Jochen Rindt was born this day in 1942, 1970 Formula One World Champion, taking five of his six Grand Prix wins in a sadly abbreviated season, but also a Le Mans winner and known as the ‘King of Formula Two’.
The Austrian racer is most remembered today for the sad epitaph of being the only ever posthumous Formula One World Champion, Rindt sustaining fatal injuries when his Lotus 72C speared off the track on the Saturday afternoon as he braked from speed for the Parabolica corner. There was never any doubt that it was a mechanical failure, the team experimenting with different aerodynamic set ups to match the pace of the Ferraris and Rindt running without wings and with gearing set to give him a 205mph top speed.
The accident was blamed on a front brake shaft failure – the Lotus 72 ran inboard front brakes – but the official enquiry also pointed blame at a badly installed crash barrier. Deny Hulme in his McLaren was also on track and running close to Rindt:
“Jochen was following me for several laps and slowly catching me up and I didn't go through the second Lesmo corner very quick so I pulled to the one side and let Jochen past me and then I followed him down into the Parabolica, [...] we were going very fast and he waited until about the 200 metres to put on the brakes. The car just sort of went to the right and then it turned to the left and turned out to the right again and then suddenly just went very quickly left into the guardrail.”
The scoring system in Formula One at that point saw a driver count his best six results from the first seven races and his best five from the final six, and despite Rindt not scoring in the last four races and closest rival Jacky Ickx winning twice, he had enough points to still take the title – team-mate Emerson Fittipaldi’s debut win at Watkins Glen a key factor.
Away from Formula One Rindt had already made his mark, a storming Le Mans win partnered with Masten Gregory in 1965. The pair were in a NART entered 250LM, and hit problems early in the race, Gregory pitting in his first stint after Rindt had started the car with a rough sound engine. Rindt went back out and came back saying it was only running on six of the 12 cylinders, and was actually packing to leave the circuit when the crew finally traced the issue to a faulty ignition condenser.
Popular myth has Rindt and Gregory, by then down in 18th place, deciding to try to blow the car up so they could go home early but it surviving all the punishment, but the truth is a little more subtle.

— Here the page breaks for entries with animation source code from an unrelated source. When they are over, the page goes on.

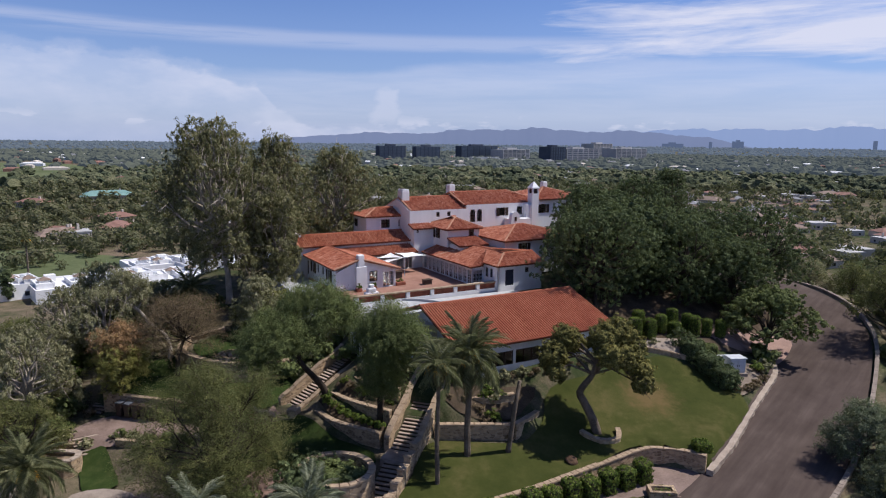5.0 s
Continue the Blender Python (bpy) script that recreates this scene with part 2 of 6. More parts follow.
M_WHITEWOOD = material("white_painted_wood", two_tone((0.66, 0.65, 0.62), (0.8, 0.79, 0.77), 1.5, 20, 0.1), 0.6)
M_BLUEDOOR = material("navy_paint", two_tone((0.012, 0.016, 0.03), (0.025, 0.03, 0.05), 1.5, 12, 0.1), 0.5)
M_GLASS = material("window_glass", lambda n, p: (n.ramp(n.noise(p, 0.7, 2), [(0.3, (0.8, 0.85, 0.88)), (0.7, (0.9, 0.94, 0.95))]), None), 0.03, Transmission_Weight=1.0, IOR=1.45)
M_DARKGLASS = material("tinted_glass", two_tone((0.015, 0.02, 0.028), (0.04, 0.05, 0.065), 0.02, 0.3, 0.0), 0.08)
M_BRICK = material("terracotta_paving", two_tone((0.21, 0.105, 0.075), (0.35, 0.2, 0.148), 0.5, 7), 0.85)
M_SCREEN = material("terracotta_screen", two_tone((0.2, 0.065, 0.04), (0.36, 0.13, 0.08), 1.5, 14), 0.85)
M_STONE = material("rubble_masonry", stone((0.2, 0.135, 0.085), (0.5, 0.36, 0.225), (0.4, 0.31, 0.215)), 0.9)
M_COPING = material("coping_stone", two_tone((0.23, 0.165, 0.11), (0.42, 0.315, 0.215), 1.2, 8), 0.9)
M_PALESTONE = material("weathered_pale_stone", two_tone((0.24, 0.19, 0.15), (0.44, 0.36, 0.29), 0.9, 8), 0.9)
M_STEP = material("step_stone", two_tone((0.21, 0.16, 0.125), (0.38, 0.3, 0.235), 1.2, 9), 0.9)
M_GROUND = material("dry_ground", plain_tone, 0.95)
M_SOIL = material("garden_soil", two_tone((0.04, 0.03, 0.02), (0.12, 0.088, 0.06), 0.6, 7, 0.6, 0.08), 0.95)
M_LAWN = material("lawn_grass", lawn_tone, 0.95)
# darker and greener than M_LAWN, for the west lawns and strips
M_TURF = material("deep_green_turf", turf_tone, 0.95)
M_DRY = material("dry_desert_slope", desert_tone, 0.95)
# lighter than M_DARKGLASS: distance haze is put into the glass colour
M_OFFICEGLASS = material("hazy_office_glass", two_tone((0.07, 0.09, 0.12), (0.13, 0.16, 0.2), 0.03, 0.3, 0.0), 0.35)
M_ASPHALT = material("worn_asphalt", asphalt_tone, 0.94)
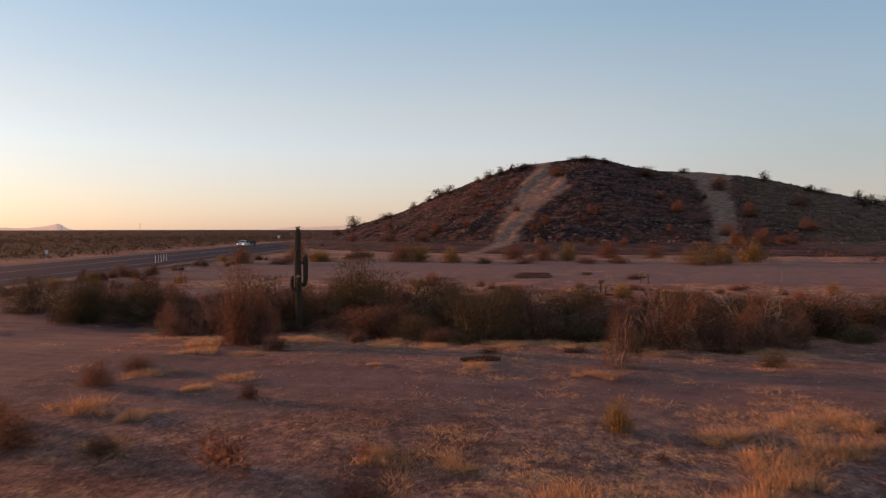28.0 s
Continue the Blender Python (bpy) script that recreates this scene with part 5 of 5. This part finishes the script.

The duo in fact decided that as they were so far behind they might as well drive flat out and see what happened.
Into 14th at midnight, as other cars failed they climbed the order, and were second at daybreak behind another privateer 250LM. Rindt and Gregory were a lap down by mid-morning and lapping dramatically quicker than the Belgian amateurs in the car ahead, and went ahead for good when the lead car lost a tyre on the straight having run over debris.
The sheer pace of the fightback had taken its toll on the Ferrari however, with vibrations now affecting the steering and brakes and the engine running 300rpm down. Rindt felt Gregory was more able to nurse the car home and let the American take the final stint, suggesting later than he would never have been disciplined enough himself to bring the car to the flag.
Despite his Formula One success late in his career, in some ways it was the lighter and more nimble Formula Two cars of the period that really let him show his ability. The European Formula Two Championship that started in 1967 for 1600cc cars was his domain, and he won the opening three races of the first season and five races in all that year in his Ron Winkleman run Brabham BT23 (below).
Ineligible for championship points due to being a ‘graded’ driver, he took another six wins over the next three seasons, racing when Formula One commitments allowed, including two memorable wins at Thruxton, his March 1970 win in a Lotus 69 his final European Formula Two success.